Astronomy & Christianity - the bible mentions stars & moon formations a lot and events like Easter are celebrated according to the moon, so why is astrology seen as so evil?


This is an interesting question, and I thought that it was worth answering, if not on a Sunday, then definitely through a blog post. The first thing I would like to point out is that Easter is not celebrated according to the moon in the way that the moon is significant to Easter. Rather the moon was one way of keeping track of time, and it was used as a gauge for the day of Jesus' Resurrection (a date not recorded by the Apostles).


This article explains this well: http://www.christianitytoday.com/history/2008/august/why-does-easters-date-wander.html


In engaging culture, I find that the framework of "receive, reject and redeem" helpful in discerning how we can engage (I have Ps Mark Driscoll to thank for this framework). To "receive" means that the cultural practice is in alignment with Christian beliefs and value, or at the very least does not have an element that goes against our belief system. For example, the internet in and of itself is not a problem (certain sites might be, but not the internet as a tool). In fact the internet can be used to spread the gospel, etc. To "redeem" means that there are elements that go against Christian beliefs, but it is possible to redeem the practice through education about its roots, or practicing it in a different way. Perhaps an example is Valentine's Day, which at its roots is not anti-Christian. Our culture has changed how Valentine's Day is celebrated, and there is cause to redeem this.


"Rejection" takes place when we understand the root and the practice of something to be against Christian beliefs and principles. Astrology in the form of future telling is one such area because, firstly, the Bible speaks against astrology (e.g. Deut 18:10-12; Is 47:13-14; Micah 5:12). Why the Bible speaks out against astrology is because astrology attempts telling the future through observing astrological phenomena. It is an attempt by humans to control their future, turning to human devices rather than to God. The Bible states the future is unknowable (e.g. James 4:14, Mark 13:32), and the overriding message is to trust in God alone.


The study of astrology as a scientific pursuit, e.g. how stars form, tracking time, etc, the Bible does not condemn. To study them to find out a person's "destiny" or horoscope however is to turn people away from placing their faith in God.

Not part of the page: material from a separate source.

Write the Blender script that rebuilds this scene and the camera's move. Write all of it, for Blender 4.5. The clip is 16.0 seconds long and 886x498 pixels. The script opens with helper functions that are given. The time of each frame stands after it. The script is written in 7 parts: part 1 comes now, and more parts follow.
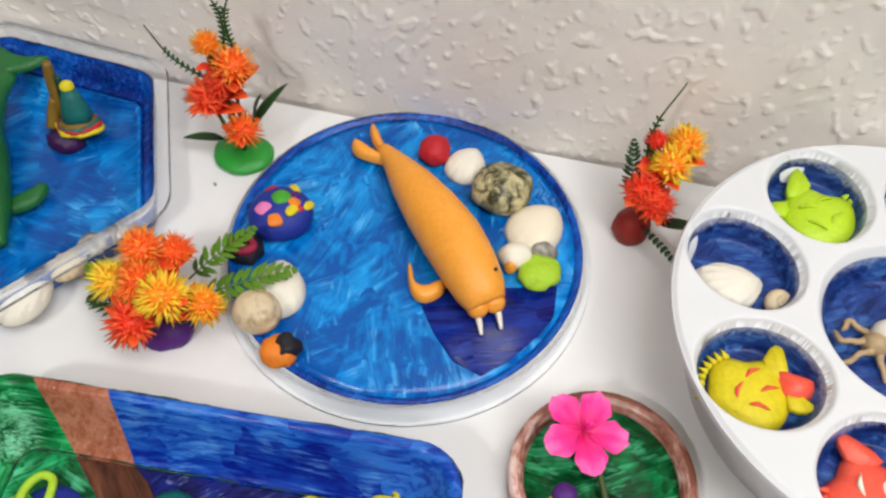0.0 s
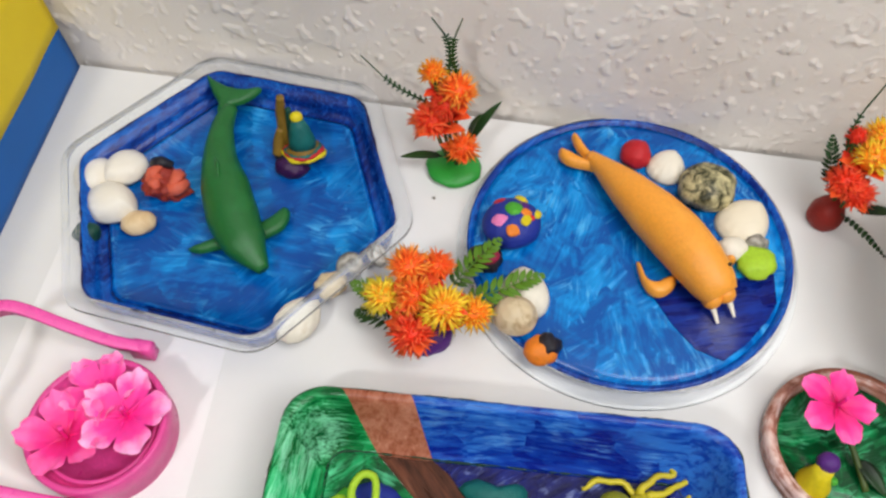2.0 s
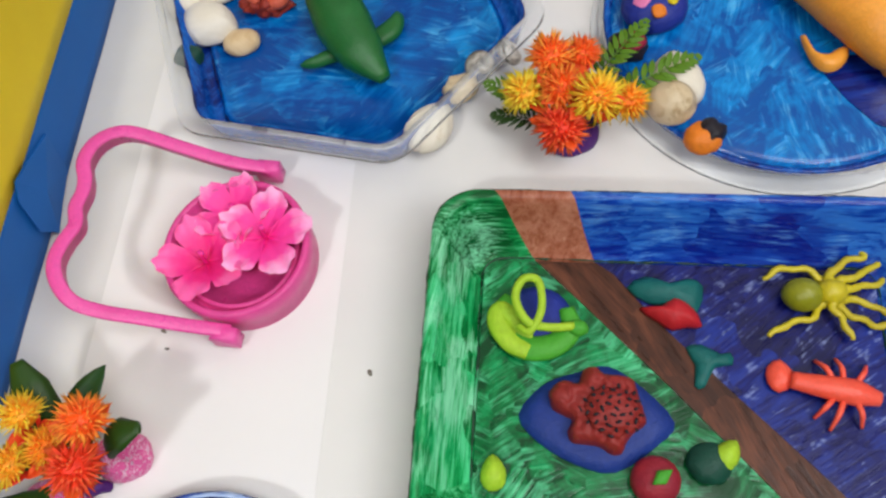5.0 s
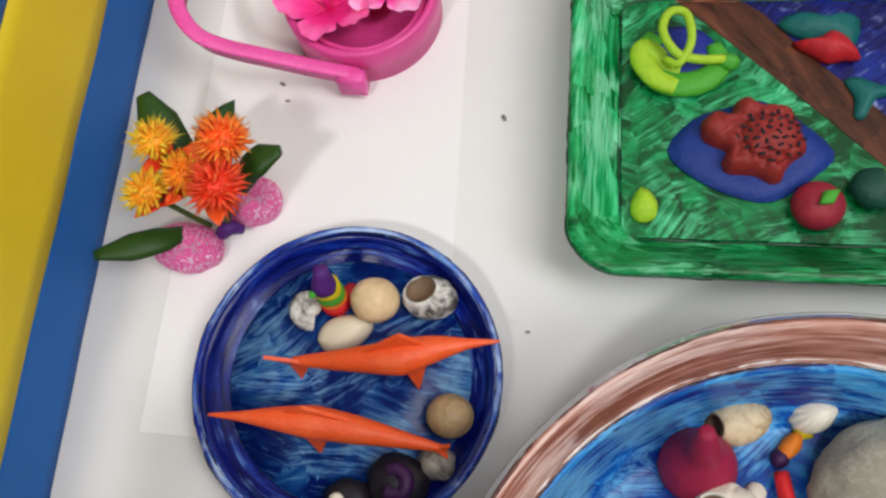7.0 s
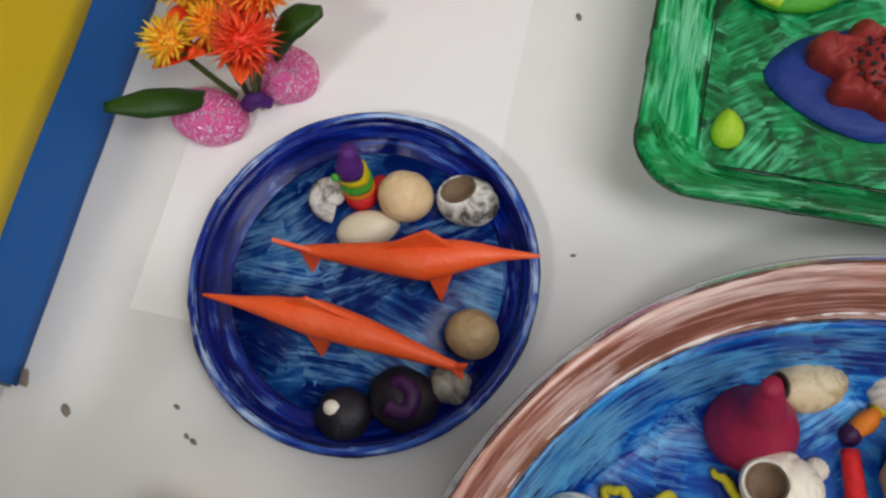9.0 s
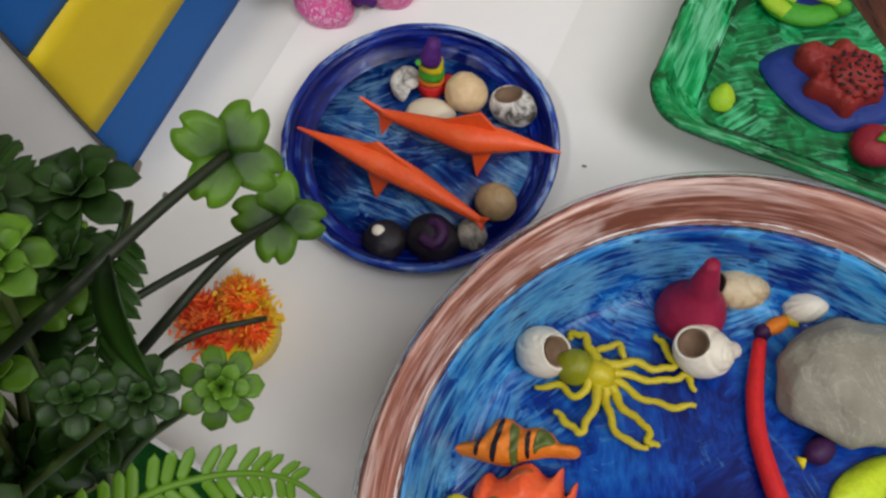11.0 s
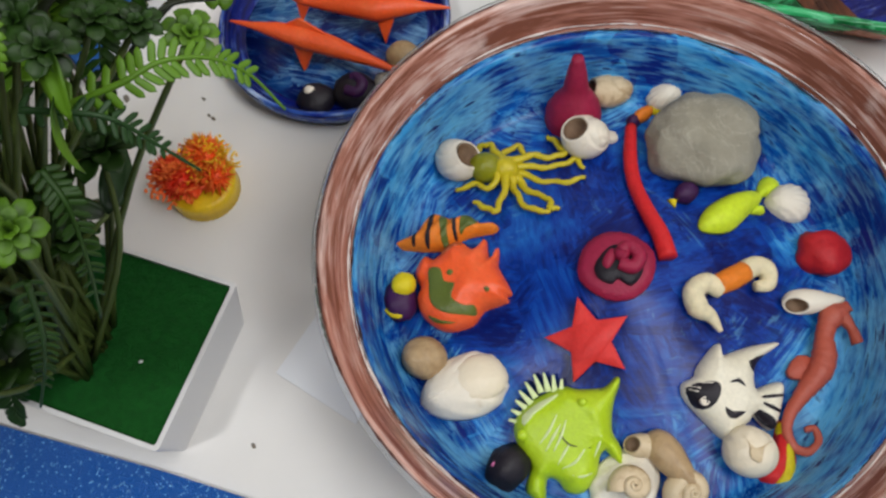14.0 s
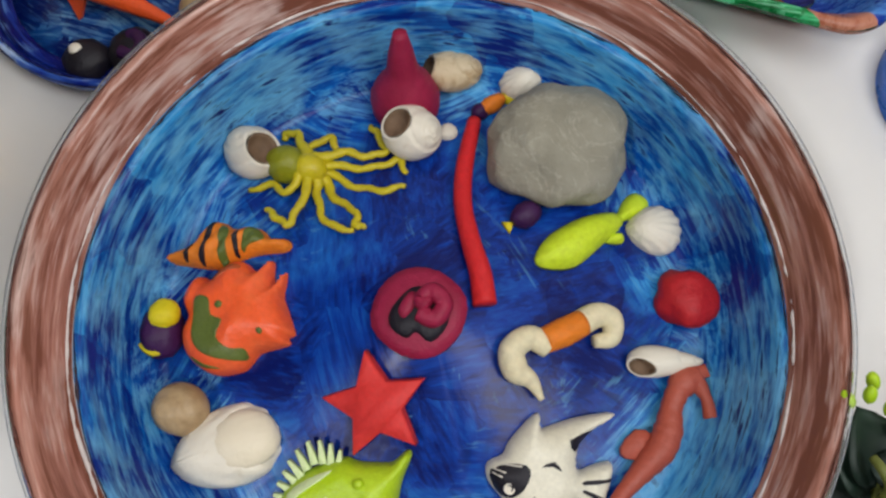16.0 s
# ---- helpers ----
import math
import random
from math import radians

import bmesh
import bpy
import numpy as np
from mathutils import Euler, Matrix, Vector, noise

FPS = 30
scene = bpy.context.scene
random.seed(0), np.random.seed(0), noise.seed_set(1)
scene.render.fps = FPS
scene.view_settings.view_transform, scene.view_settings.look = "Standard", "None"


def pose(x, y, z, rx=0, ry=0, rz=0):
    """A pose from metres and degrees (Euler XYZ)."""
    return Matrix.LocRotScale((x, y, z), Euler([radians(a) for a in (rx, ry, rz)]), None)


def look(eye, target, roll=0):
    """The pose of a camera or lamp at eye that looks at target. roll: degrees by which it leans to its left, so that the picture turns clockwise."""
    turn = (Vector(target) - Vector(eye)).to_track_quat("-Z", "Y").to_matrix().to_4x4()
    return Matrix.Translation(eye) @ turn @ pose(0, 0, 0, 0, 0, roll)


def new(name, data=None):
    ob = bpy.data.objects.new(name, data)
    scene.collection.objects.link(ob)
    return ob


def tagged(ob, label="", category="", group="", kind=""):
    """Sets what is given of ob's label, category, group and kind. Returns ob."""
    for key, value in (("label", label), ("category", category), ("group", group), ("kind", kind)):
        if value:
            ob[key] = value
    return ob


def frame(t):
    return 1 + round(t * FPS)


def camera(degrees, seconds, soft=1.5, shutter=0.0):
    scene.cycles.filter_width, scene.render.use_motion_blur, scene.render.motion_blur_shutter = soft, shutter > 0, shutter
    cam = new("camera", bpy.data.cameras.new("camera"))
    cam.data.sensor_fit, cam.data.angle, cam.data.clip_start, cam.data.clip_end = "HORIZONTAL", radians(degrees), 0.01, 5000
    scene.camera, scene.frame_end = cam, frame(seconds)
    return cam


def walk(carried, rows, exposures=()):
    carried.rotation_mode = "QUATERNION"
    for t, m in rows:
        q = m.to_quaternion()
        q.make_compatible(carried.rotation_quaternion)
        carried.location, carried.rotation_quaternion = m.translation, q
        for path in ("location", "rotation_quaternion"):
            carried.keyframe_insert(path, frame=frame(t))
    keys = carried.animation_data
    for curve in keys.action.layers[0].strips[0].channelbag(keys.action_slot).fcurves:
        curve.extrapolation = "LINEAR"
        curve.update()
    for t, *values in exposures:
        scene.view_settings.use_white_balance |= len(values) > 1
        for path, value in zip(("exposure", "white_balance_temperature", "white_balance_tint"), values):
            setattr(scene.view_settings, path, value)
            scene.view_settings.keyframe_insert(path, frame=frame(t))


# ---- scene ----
from mathutils import geometry

cam = camera(57.5, 16.0, 2.5)
# seconds, eye in metres, turn in degrees
PATH = [
    (0, 0.1162, 0.1820, 0.3434, 34.81, -1.12, 13.68),
    (0.5, 0.0791, 0.1788, 0.3408, 33.22, -0.69, 14.01),
    (1, 0.0486, 0.1711, 0.3473, 32.12, 0.03, 12.42),
    (1.5, 0.0228, 0.1607, 0.3628, 32.20, 0.75, 11.15),
    (2, 0.0006, 0.1515, 0.3869, 32.47, 1.01, 10.75),
    (2.5, -0.0119, 0.1436, 0.4006, 32.47, 1.10, 9.78),
    (3, -0.0085, 0.1416, 0.3828, 31.35, 2.59, 8.83),
    (3.2, -0.0098, 0.1419, 0.3782, 30.53, 3.31, 9.75),
    (5.3, -0.0630, 0.1187, 0.3392, 22.85, 5.80, 7.67),
    (5.5, -0.0746, 0.1100, 0.3365, 22.46, 5.53, 6.88),
    (6, -0.0902, 0.0850, 0.3303, 21.18, 6.36, 6.69),
    (6.5, -0.0915, 0.0688, 0.3287, 19.99, 6.95, 7.48),
    (7, -0.0950, 0.0482, 0.3057, 18.98, 6.21, 8.56),
    (7.5, -0.0987, 0.0376, 0.2796, 17.98, 6.47, 10.18),
    (8, -0.1028, 0.0368, 0.2615, 17.16, 6.75, 11.23),
    (8.5, -0.1036, 0.0388, 0.2541, 17.06, 6.69, 12.74),
    (9, -0.0940, 0.0350, 0.2615, 18.30, 6.84, 16.92),
    (9.5, -0.0830, 0.0147, 0.2786, 18.88, 6.59, 22.39),
    (9.7, -0.0819, 0.0061, 0.2867, 18.64, 6.09, 24.10),
    (11.8, -0.0725, -0.0799, 0.3219, 22.88, 0.46, 28.96),
    (12, -0.0722, -0.0909, 0.3252, 23.23, 0.67, 28.05),
    (12.5, -0.0664, -0.1143, 0.3334, 23.43, 1.47, 26.16),
    (13, -0.0635, -0.1319, 0.3390, 23.18, 1.84, 24.43),
    (13.5, -0.0443, -0.1385, 0.3392, 24.00, 2.95, 22.19),
    (14, -0.0153, -0.1400, 0.3356, 23.69, 2.49, 19.62),
    (14.5, 0.0123, -0.1310, 0.3362, 23.63, 1.15, 17.25),
    (15, 0.0447, -0.0912, 0.3262, 21.20, 0.17, 19.57),
    (15.5, 0.0388, -0.0618, 0.3033, 18.54, -0.10, 20.75),
    (16, 0.0256, -0.0480, 0.2859, 16.28, 0.38, 21.91),
]
EXPOSURES = [(0, 0.0), (3, -0.08), (5, -0.17), (6.5, -0.18), (7, -0.22), (8, -0.38), (9.5, -0.52), (12, -0.5), (13, -0.5), (14, -0.48), (14.5, -0.42), (15, -0.46), (16, -0.55)]
walk(cam, [(row[0], pose(*row[1:])) for row in PATH], EXPOSURES)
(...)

For example, when I was single and desperate trying not to be, I caught sight of a horoscope in the papers which stated something about "an important meeting" or something along those lines. And as much as I did not believe in the validity of the horoscope, it still coloured the way I saw my day. Every meeting with a girl stirred up a "what if" in my mind. Every non-event became a disappointment for my day. I discovered that the simple, innocent glance at the horoscope was tainting and stealing from my day.


I believe that humans are wired to find hope in any way they can. A person desperate for hope needs to be guided to God, not to human devices.

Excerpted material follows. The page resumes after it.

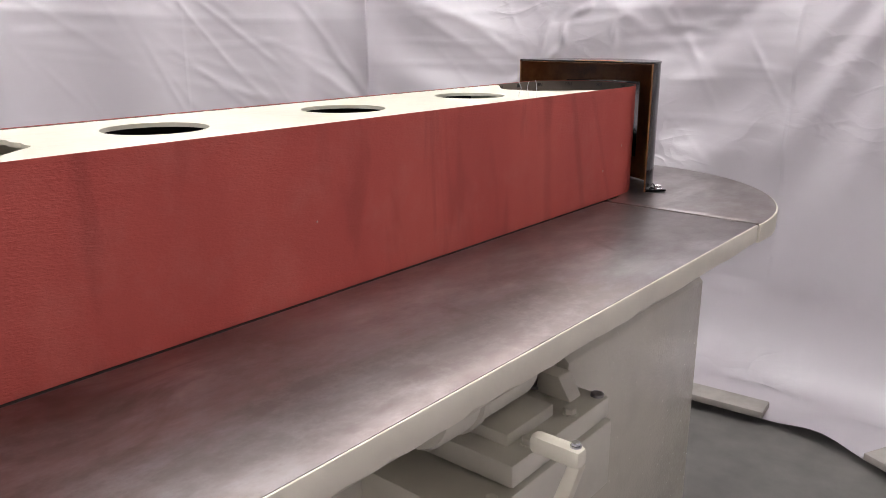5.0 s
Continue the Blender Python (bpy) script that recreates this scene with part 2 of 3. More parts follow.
# ---- mesh helpers ----
def part(name, bm, material, parent=None, label="", smooth=True, angle=35):
    me = bpy.data.meshes.new(name)
    bmesh.ops.recalc_face_normals(bm, faces=bm.faces[:])
    bm.to_mesh(me)
    bm.free()
    for m in material if isinstance(material, (list, tuple)) else (material,):
        me.materials.append(m)
    if smooth:
        me.polygons.foreach_set("use_smooth", [True] * len(me.polygons))
        me.set_sharp_from_angle(angle=radians(angle))
    ob = new(name, me)
    if parent:
        ob.parent = parent
    if label:
        ob["label"] = label
    return ob


def bevelled(bm, width, segments=2, angle=30):
    if width <= 0:
        return bm
    edges = [e for e in bm.edges if len(e.link_faces) == 2 and e.calc_face_angle(0) > radians(angle)]
    bmesh.ops.bevel(bm, geom=edges, offset=width, segments=segments, affect="EDGES", profile=0.5, clamp_overlap=True)
    return bm


def box(x0, x1, y0, y1, z0, z1, bev=0.002):
    bm = bmesh.new()
    bmesh.ops.create_cube(bm, size=1, matrix=Matrix.LocRotScale(((x0 + x1) / 2, (y0 + y1) / 2, (z0 + z1) / 2), None, (x1 - x0, y1 - y0, z1 - z0)))
    return bevelled(bm, bev)


def prism(outline, z0, z1, bev=0.0):
    """A flat outline in plan, raised from z0 to z1."""
    bm = bmesh.new()
    low = bm.faces.new([bm.verts.new((x, y, z0)) for x, y in outline])
    got = bmesh.ops.extrude_face_region(bm, geom=[low])
    bmesh.ops.translate(bm, verts=[v for v in got["geom"] if isinstance(v, bmesh.types.BMVert)], vec=(0, 0, z1 - z0))
    return bevelled(bm, bev)


def extruded(profile, axis, a, b, bev=0.0):
    """A profile of (u, z) points drawn along x or y from a to b."""
    bm = bmesh.new()
    first = bm.faces.new([bm.verts.new((a, u, z) if axis == "x" else (u, a, z)) for u, z in profile])
    got = bmesh.ops.extrude_face_region(bm, geom=[first])
    bmesh.ops.translate(bm, verts=[v for v in got["geom"] if isinstance(v, bmesh.types.BMVert)], vec=(b - a, 0, 0) if axis == "x" else (0, b - a, 0))
    return bevelled(bm, bev)


def holed(outline, holes, z0, z1):
    """A plate with an outline and round or other holes."""
    bm = bmesh.new()
    edges = []
    for ring in (outline, *holes):
        vs = [bm.verts.new((x, y, z0)) for x, y in ring]
        edges += [bm.edges.new((a, b)) for a, b in zip(vs, vs[1:] + vs[:1])]
    faces = [f for f in bmesh.ops.triangle_fill(bm, edges=edges, use_beauty=True)["geom"] if isinstance(f, bmesh.types.BMFace)]
    got = bmesh.ops.extrude_face_region(bm, geom=faces)
    bmesh.ops.translate(bm, verts=[v for v in got["geom"] if isinstance(v, bmesh.types.BMVert)], vec=(0, 0, z1 - z0))
    return bm


def lathe(profile, place, n=48, turn=None):
    """A profile of (radius, height) turned round its axis."""
    bm = bmesh.new()
    rings = [[bm.verts.new((r * math.cos(2 * math.pi * k / n), r * math.sin(2 * math.pi * k / n), h)) for k in range(n)] for r, h in profile]
    for a, b in zip(rings, rings[1:]):
        for k in range(n):
            bm.faces.new((a[k], a[(k + 1) % n], b[(k + 1) % n], b[k]))
    if profile[0][0] > 0.0005:
        bm.faces.new(rings[0])
    if profile[-1][0] > 0.0005:
        bm.faces.new(rings[-1])
    m = Matrix.Translation(place) @ (turn or Matrix())
    bmesh.ops.transform(bm, matrix=m, verts=bm.verts[:])
    return bm


def circle(x, y, r, n=40, a0=0.0, a1=360.0):
    full = abs(a1 - a0) >= 360
    return [(x + r * math.cos(radians(a0 + (a1 - a0) * k / (n if full else n - 1))), y + r * math.sin(radians(a0 + (a1 - a0) * k / (n if full else n - 1)))) for k in range(n)]


def hexbolt(parent, place, r=0.0072, h=0.006, washer=0.0105, turn=0.0, material=None, axis="z", name="bolt", label=""):
    m = Matrix.Translation(place)
    if axis == "x-":
        m = m @ pose(0, 0, 0, 0, -90, 0)
    bm = lathe([(washer, 0.0), (washer, 0.0014), (washer * 0.93, 0.0019), (0.0006, 0.0019)], (0, 0, 0), 28)
    hx = lathe([(r * 0.98, 0.0018), (r, 0.0026), (r, h), (r * 0.86, h + 0.0012), (0.0006, h + 0.0014)], (0, 0, 0), 6, pose(0, 0, 0, 0, 0, turn))
    me = bpy.data.meshes.new("tmp")
    hx.to_mesh(me)
    hx.free()
    bm.from_mesh(me)
    bpy.data.meshes.remove(me)
    bmesh.ops.transform(bm, matrix=m, verts=bm.verts[:])
    return part(name, bm, material or M_BOLT, parent, label)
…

One final note, as far as I've researched, the Bible does NOT talk about the moon and stars as a way of telling the future. Most references refer to how God had created the moon and stars and placed them, again bringing people back to the truth that God is above all. The one incident that is an anomaly was the magi finding Jesus (Matt 2).


There is a bit of a history lesson in this if you want to follow it through (http://www.christianitytoday.com/history/holidays/christmas/magi-wise-men-or-kings-its-complicated.html), but this is my conclusion. Number 24:17 shows us that there was a prophecy about Jesus coming, and refers to him as "a star" coming out of Jacob, and "a scepter" rising out of Israel. These magi probably knew this prophecy and was on the look out for the appearing of THE Star. It wasn't the stars that told the future or led the magi to Jesus. It was the recorded prophecy that led the magi to understand that there would be an anomaly in the heavens that would bring them to Jesus. Again, this shows that our hope must go back to God, and not placed anywhere else.